Information shown:
━━━━━━━━━━━━━━━━━━━━

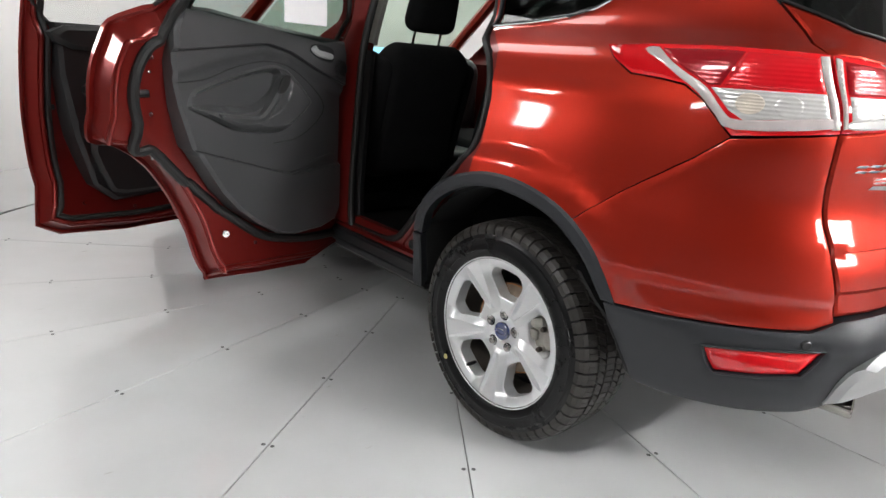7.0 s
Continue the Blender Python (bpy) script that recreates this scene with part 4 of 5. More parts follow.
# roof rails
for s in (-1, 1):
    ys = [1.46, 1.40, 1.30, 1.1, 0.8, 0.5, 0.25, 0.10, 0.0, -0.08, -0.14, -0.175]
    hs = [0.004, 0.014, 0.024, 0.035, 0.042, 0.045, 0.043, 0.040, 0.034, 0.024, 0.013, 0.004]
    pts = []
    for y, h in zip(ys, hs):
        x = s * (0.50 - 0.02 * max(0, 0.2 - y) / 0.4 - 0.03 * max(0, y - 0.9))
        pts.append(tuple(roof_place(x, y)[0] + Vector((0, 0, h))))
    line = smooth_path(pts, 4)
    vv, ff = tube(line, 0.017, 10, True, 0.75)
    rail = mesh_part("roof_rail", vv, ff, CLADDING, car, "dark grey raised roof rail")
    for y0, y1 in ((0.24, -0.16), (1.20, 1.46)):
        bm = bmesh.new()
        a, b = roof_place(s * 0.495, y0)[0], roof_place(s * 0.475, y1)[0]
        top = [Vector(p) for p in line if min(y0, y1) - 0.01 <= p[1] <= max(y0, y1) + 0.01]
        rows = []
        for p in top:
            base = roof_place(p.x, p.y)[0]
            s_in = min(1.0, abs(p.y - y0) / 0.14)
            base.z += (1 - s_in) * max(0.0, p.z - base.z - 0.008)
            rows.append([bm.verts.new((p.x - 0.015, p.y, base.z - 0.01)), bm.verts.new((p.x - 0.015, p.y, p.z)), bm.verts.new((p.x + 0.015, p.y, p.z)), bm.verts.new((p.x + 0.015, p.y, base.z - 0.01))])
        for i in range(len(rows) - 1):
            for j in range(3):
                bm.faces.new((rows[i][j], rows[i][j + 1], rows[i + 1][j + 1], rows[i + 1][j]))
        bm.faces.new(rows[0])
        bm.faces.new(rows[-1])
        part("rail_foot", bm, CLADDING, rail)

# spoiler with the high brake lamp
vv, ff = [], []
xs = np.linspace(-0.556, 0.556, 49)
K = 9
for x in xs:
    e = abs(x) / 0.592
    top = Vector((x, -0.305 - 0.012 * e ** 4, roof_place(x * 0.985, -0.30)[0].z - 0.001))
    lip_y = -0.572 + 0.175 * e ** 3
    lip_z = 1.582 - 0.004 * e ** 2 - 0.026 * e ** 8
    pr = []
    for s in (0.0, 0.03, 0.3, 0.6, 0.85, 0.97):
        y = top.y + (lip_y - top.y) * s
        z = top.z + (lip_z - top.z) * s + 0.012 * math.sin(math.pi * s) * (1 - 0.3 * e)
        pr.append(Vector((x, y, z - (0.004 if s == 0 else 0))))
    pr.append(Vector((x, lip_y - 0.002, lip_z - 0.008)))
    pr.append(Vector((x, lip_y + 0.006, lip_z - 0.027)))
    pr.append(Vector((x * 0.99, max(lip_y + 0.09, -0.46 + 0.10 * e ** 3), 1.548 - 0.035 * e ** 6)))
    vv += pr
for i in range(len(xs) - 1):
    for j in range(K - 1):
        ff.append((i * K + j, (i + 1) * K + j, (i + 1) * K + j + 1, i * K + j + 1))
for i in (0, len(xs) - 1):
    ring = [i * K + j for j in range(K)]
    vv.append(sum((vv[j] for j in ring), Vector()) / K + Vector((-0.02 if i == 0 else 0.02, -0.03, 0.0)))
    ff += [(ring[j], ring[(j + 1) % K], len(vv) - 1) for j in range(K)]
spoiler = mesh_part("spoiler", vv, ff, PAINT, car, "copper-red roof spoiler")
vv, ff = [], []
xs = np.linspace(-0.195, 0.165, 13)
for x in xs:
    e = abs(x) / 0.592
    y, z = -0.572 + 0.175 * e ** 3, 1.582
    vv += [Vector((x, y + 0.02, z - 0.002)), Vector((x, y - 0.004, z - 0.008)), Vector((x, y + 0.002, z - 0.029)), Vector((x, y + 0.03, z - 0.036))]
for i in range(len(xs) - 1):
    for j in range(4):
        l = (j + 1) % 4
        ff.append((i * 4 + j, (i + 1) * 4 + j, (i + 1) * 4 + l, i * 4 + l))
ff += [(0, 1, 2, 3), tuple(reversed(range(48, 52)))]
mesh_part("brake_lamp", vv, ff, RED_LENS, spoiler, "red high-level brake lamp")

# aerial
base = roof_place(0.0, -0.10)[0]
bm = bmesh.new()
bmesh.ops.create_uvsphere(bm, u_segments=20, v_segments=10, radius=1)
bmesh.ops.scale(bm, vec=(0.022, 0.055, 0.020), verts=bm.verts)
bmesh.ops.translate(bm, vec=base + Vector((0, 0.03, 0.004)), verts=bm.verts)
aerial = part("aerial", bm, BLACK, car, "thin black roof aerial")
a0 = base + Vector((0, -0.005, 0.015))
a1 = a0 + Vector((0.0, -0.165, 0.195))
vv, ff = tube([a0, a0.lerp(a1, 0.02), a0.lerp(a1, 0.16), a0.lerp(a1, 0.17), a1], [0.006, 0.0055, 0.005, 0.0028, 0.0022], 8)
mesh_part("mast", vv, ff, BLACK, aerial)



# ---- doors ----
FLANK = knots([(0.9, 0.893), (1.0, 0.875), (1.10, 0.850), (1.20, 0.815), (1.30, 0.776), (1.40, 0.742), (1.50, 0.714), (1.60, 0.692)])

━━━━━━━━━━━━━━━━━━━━

To do: Leave out the pictures, then repeat the listing above exactly from its first line to the line with "bm, CLADDING, rail)", inclusive.

Right answer:
7.0 s
Continue the Blender Python (bpy) script that recreates this scene with part 4 of 5. More parts follow.
# roof rails
for s in (-1, 1):
    ys = [1.46, 1.40, 1.30, 1.1, 0.8, 0.5, 0.25, 0.10, 0.0, -0.08, -0.14, -0.175]
    hs = [0.004, 0.014, 0.024, 0.035, 0.042, 0.045, 0.043, 0.040, 0.034, 0.024, 0.013, 0.004]
    pts = []
    for y, h in zip(ys, hs):
        x = s * (0.50 - 0.02 * max(0, 0.2 - y) / 0.4 - 0.03 * max(0, y - 0.9))
        pts.append(tuple(roof_place(x, y)[0] + Vector((0, 0, h))))
    line = smooth_path(pts, 4)
    vv, ff = tube(line, 0.017, 10, True, 0.75)
    rail = mesh_part("roof_rail", vv, ff, CLADDING, car, "dark grey raised roof rail")
    for y0, y1 in ((0.24, -0.16), (1.20, 1.46)):
        bm = bmesh.new()
        a, b = roof_place(s * 0.495, y0)[0], roof_place(s * 0.475, y1)[0]
        top = [Vector(p) for p in line if min(y0, y1) - 0.01 <= p[1] <= max(y0, y1) + 0.01]
        rows = []
        for p in top:
            base = roof_place(p.x, p.y)[0]
            s_in = min(1.0, abs(p.y - y0) / 0.14)
            base.z += (1 - s_in) * max(0.0, p.z - base.z - 0.008)
            rows.append([bm.verts.new((p.x - 0.015, p.y, base.z - 0.01)), bm.verts.new((p.x - 0.015, p.y, p.z)), bm.verts.new((p.x + 0.015, p.y, p.z)), bm.verts.new((p.x + 0.015, p.y, base.z - 0.01))])
        for i in range(len(rows) - 1):
            for j in range(3):
                bm.faces.new((rows[i][j], rows[i][j + 1], rows[i + 1][j + 1], rows[i + 1][j]))
        bm.faces.new(rows[0])
        bm.faces.new(rows[-1])
        part("rail_foot", bm, CLADDING, rail)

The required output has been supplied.